Seeing God in the Ordinary


This week we finish reading the Wisdom of Ben Sira / Sirach and begin reading Baruch. Before we leave Sirach, I appreciate the words of Pamela Eisenbaum: “Among the books of the Bible, Sirach easily stands out as the most misogynistic. … So negative are Sirach’s views on women that one scholar has argued that the text reveals an author whose misogyny is pathological, even by the male-dominated standards of the author’s own day (Trenchard).” (p. 410) By contrast, I appreciate Baruch’s portrayal of Wisdom, which is “commended to ‘you, Israel,” (second common plural), and has no evil counterpart.” (p. 420) Also distinctive is that “personified Wisdom and Personified Zion/Jerusalem appear side by side.” (p. 420)


Liturgically speaking we’re at the second Sunday after Epiphany – which is noted in The Revised Common Lectionary as both the Season of Epiphany AND Ordinary Time. I really appreciate this juxtaposition, as it reminds us that epiphanies – moments or experiences of seeing God – can be just as likely to happen in small, everyday moments as they are in the more transcendental moments. What are we looking for or expecting? Are we living in the moment or frantically jumping from one thing to the next? (Personally, I do both at various points; I appreciate things like the lectionary and liturgical year that remind me to slow down, watch, wait, and experience.)

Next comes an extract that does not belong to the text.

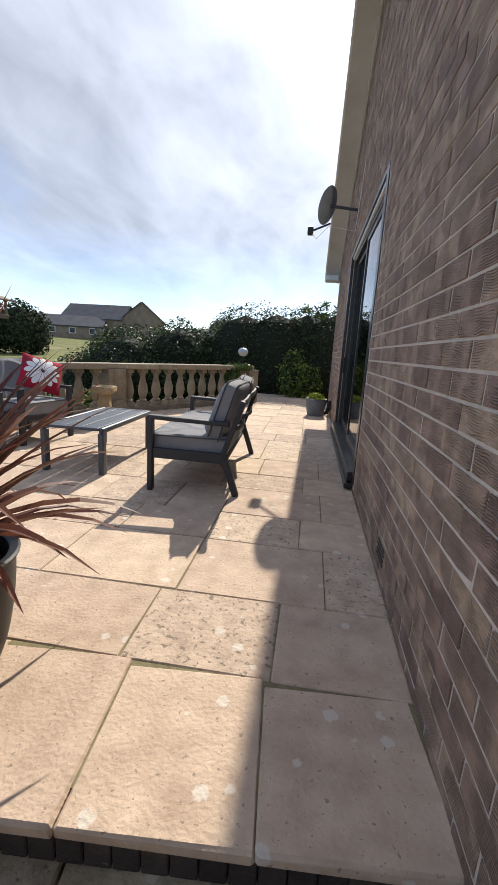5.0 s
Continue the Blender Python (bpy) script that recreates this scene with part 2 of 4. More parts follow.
M_COPING = material("coping_stone", (0.27, 0.23, 0.16), (0.40, 0.345, 0.25), 6, 0.9, 0.6, 60, spots=(0.52, 0.50, 0.44), vary=0.12, spot_scale=14, spot_cut=0.63, coords="World")
M_METAL = material("charcoal_powder_coat", (0.018, 0.020, 0.025), (0.026, 0.029, 0.035), 30, 0.58, 0.06, 400, spec=0.5)
M_TABLE = material("slate_grey_powder_coat", (0.046, 0.055, 0.070), (0.060, 0.070, 0.086), 20, 0.42, 0.06, 400, spec=0.5)
M_FABRIC = material("grey_outdoor_fabric", (0.215, 0.215, 0.222), (0.27, 0.27, 0.278), 5, 0.9, 0.35, 380, spec=0.2)
M_PIPING = material("dark_piping", (0.07, 0.07, 0.078), (0.09, 0.09, 0.1), 20, 0.9, 0.2, 300, spec=0.2)
M_RED = material("crimson_cotton", (0.30, 0.012, 0.030), (0.37, 0.020, 0.042), 7, 0.85, 0.3, 420, spec=0.2)
M_WHITE = material("white_applique", (0.74, 0.73, 0.71), (0.82, 0.81, 0.80), 9, 0.85, 0.2, 420, spec=0.2)
M_UPVC = material("white_upvc", (0.70, 0.72, 0.74), (0.78, 0.79, 0.80), 2, 0.4, 0.05, 60, spec=0.5)
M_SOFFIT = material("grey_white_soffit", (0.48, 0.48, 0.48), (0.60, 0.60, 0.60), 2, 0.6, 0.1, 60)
M_ROOF = material("roof_tile", (0.09, 0.07, 0.06), (0.17, 0.13, 0.11), 5, 0.85, 0.5, 50, vary=0.2, island=True)
M_FRAME = material("dark_door_frame", (0.018, 0.017, 0.017), (0.03, 0.028, 0.027), 12, 0.35, 0.05, 90, spec=0.5)
M_DISH = material("dish_grey", (0.20, 0.205, 0.215), (0.27, 0.275, 0.285), 8, 0.5, 0.1, 60)
M_BLACK = material("black_plastic", (0.012, 0.012, 0.013), (0.025, 0.025, 0.027), 10, 0.45, 0.1, 120)
M_PLUM = material("plum_glazed_pot", (0.055, 0.012, 0.012), (0.085, 0.022, 0.020), 6, 0.38, 0.15, 60, spec=0.5)
M_BENCH = material("grey_plastic", (0.115, 0.108, 0.098), (0.175, 0.165, 0.15), 10, 0.6, 0.1, 90)
M_HOSE = material("grey_hose", (0.28, 0.28, 0.29), (0.40, 0.40, 0.41), 10, 0.5, 0.1, 120)
M_BRASS = material("brass", (0.55, 0.32, 0.05), (0.68, 0.42, 0.09), 20, 0.35, 0.05, 200, metal=0.9)
M_ZINC = material("grey_zinc_planter", (0.10, 0.11, 0.12), (0.16, 0.17, 0.185), 8, 0.5, 0.1, 60)
M_WOOD = material("weathered_wood", (0.13, 0.11, 0.08), (0.26, 0.23, 0.18), 8, 0.85, 0.5, 60, stretch=(1, 1, 0.15))
M_GALV = material("galvanised_steel", (0.36, 0.38, 0.40), (0.48, 0.50, 0.52), 20, 0.4, 0.05, 100, metal=0.6)
M_BARK = material("bark", (0.055, 0.042, 0.032), (0.13, 0.105, 0.08), 6, 0.95, 0.8, 30, stretch=(1, 1, 0.3))
M_DEADWOOD = material("dead_wood", (0.15, 0.13, 0.11), (0.25, 0.22, 0.19), 6, 0.95, 0.4, 30)
M_BATH = material("bird_bath_stone", (0.24, 0.165, 0.09), (0.42, 0.33, 0.20), 10, 0.9, 1.0, 50, spots=(0.12, 0.085, 0.05), spot_scale=18, spot_cut=0.62, bump_dist=0.012)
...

Did you draw a star word from Star Words for Epiphany ? Which one? What insights have you drawn from it?


This week we read Part 2,  “Managing Your Time,” Chapter 3, “Lifestyles Inimical to Success” of The Lifelong Activist. In a sentence that reminds me of Thoreaus “the mass of men live lives of quiet desperation,” Rettig states, “Many people spend their evenings vegging in front of the tube not because that is how they want to live their lives, but because they are too exhausted to do anything else.” Does this describe you at all? That’s not me all the time, but I admit that at least in my working life I often feel like I give the best hours of my day to my job and then everything else gets the rest of me. She also encourages us: “The important thing to remember is that restructuring your life to fit your values takes time: often years or even decades.” I wouldn’t have minded that so much a decade or so ago, but as I get older, time both seems to go faster and becomes more precious. Not unlike that Poison song, “Don’t Know What You’ve Got ‘Til Its Gone.”

Where is your time and energy going? If you are not managing your time well, what things can you do to reclaim it?